--- Begin DATASET EXTRACT ---

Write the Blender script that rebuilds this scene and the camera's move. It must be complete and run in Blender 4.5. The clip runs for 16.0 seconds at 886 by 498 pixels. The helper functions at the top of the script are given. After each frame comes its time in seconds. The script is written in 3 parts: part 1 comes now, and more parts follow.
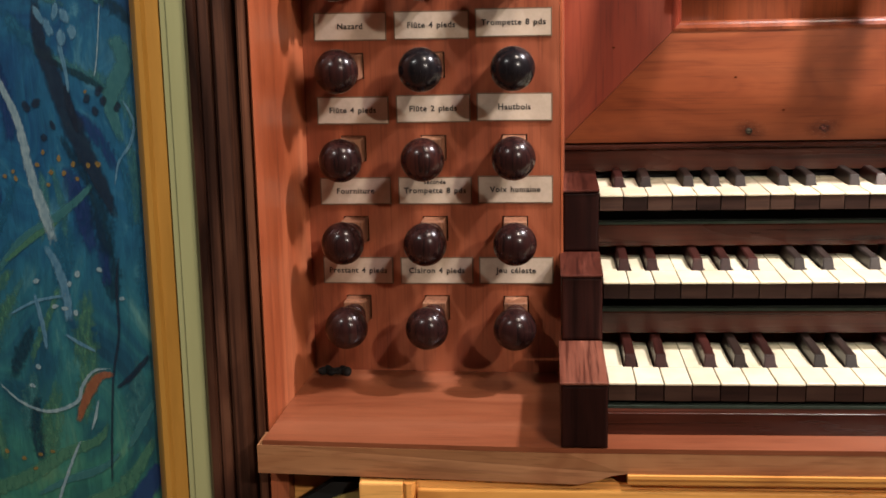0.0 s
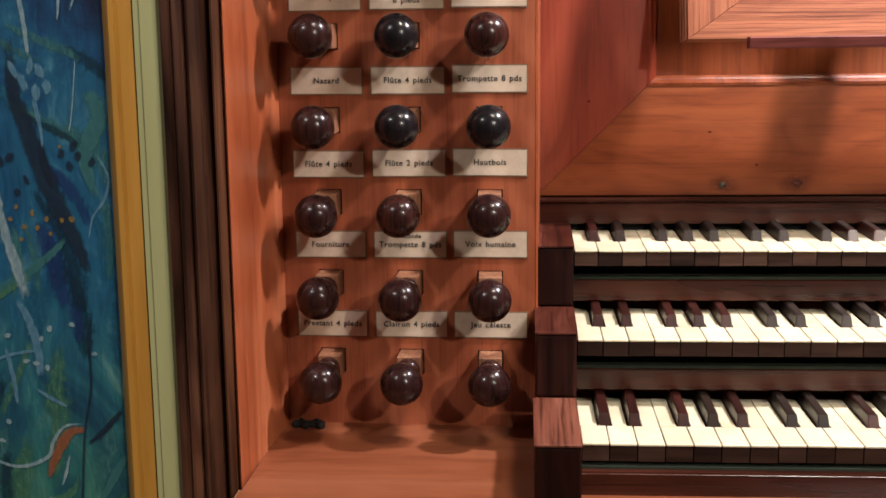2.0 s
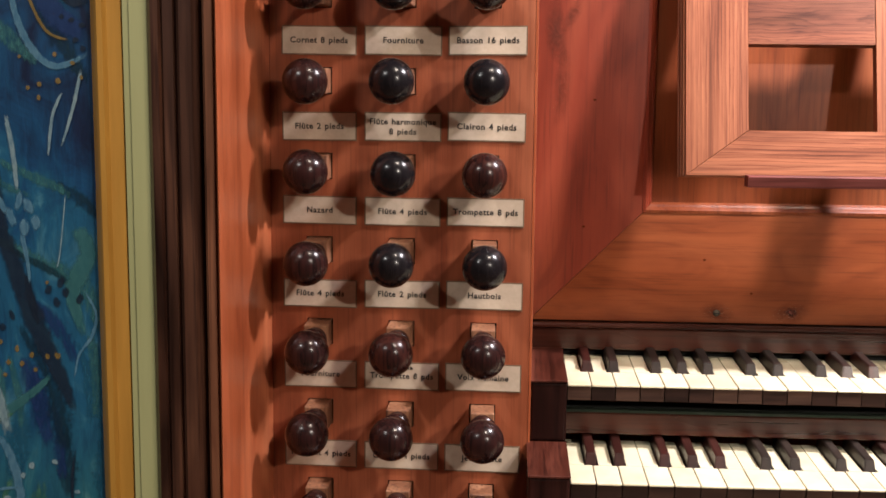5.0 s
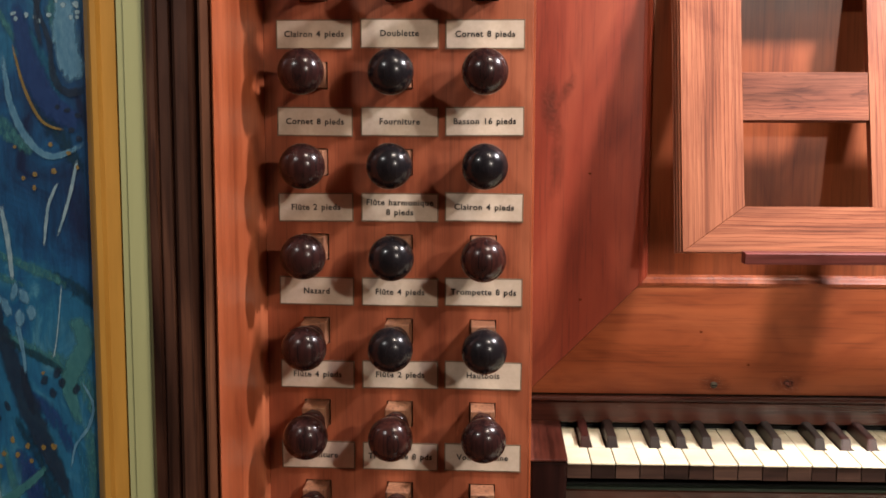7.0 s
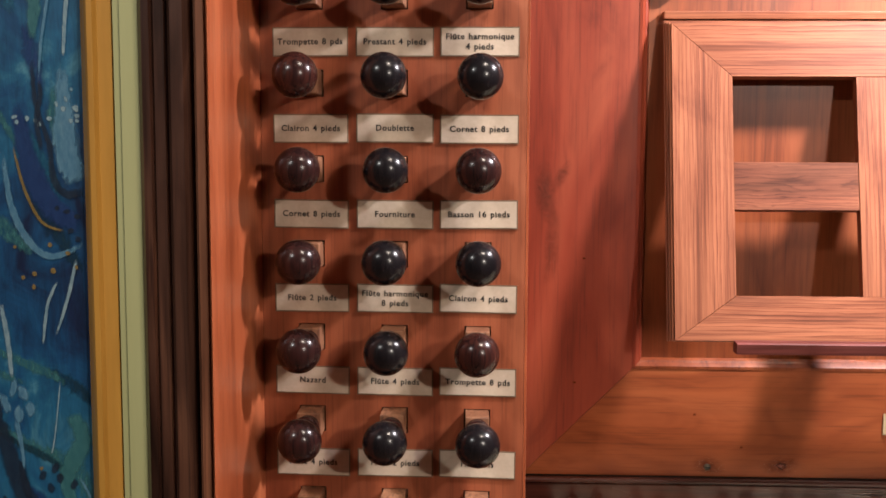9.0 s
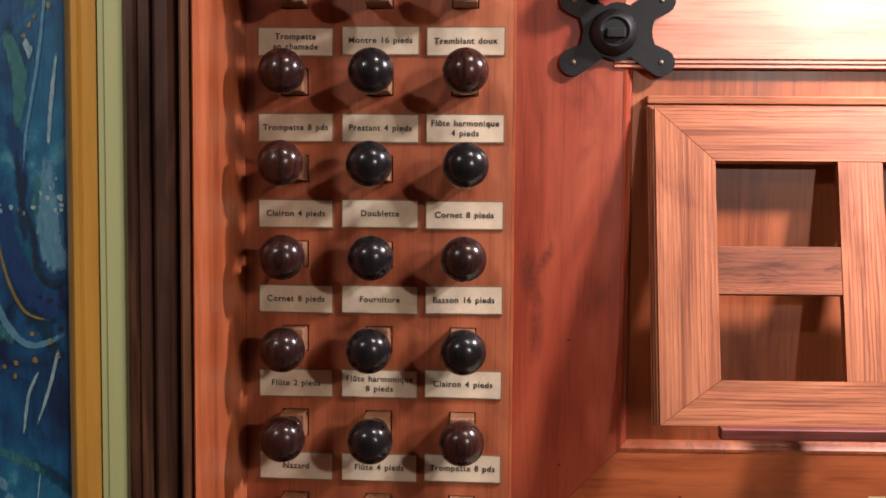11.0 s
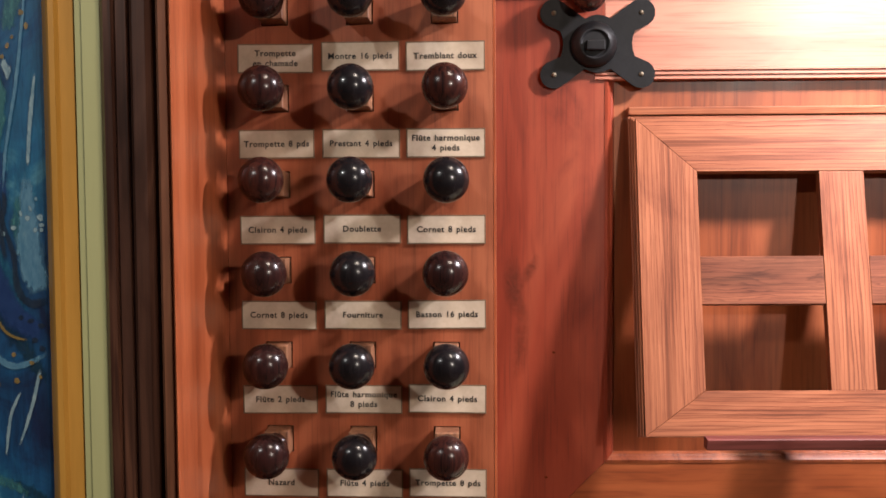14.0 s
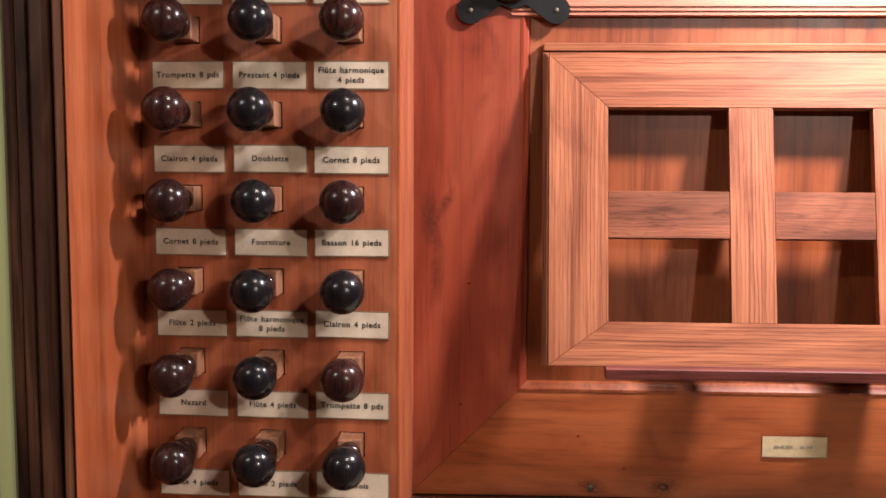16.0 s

--- End DATASET EXTRACT ---

EXERCISE DIRECTIONS: The listing above must be printed again exactly, minus its pictures.

TASK RESULT:
Write the Blender script that rebuilds this scene and the camera's move. It must be complete and run in Blender 4.5. The clip runs for 16.0 seconds at 886 by 498 pixels. The helper functions at the top of the script are given. After each frame comes its time in seconds. The script is written in 3 parts: part 1 comes now, and more parts follow.
0.0 s
2.0 s
5.0 s
7.0 s
9.0 s
11.0 s
14.0 s
16.0 s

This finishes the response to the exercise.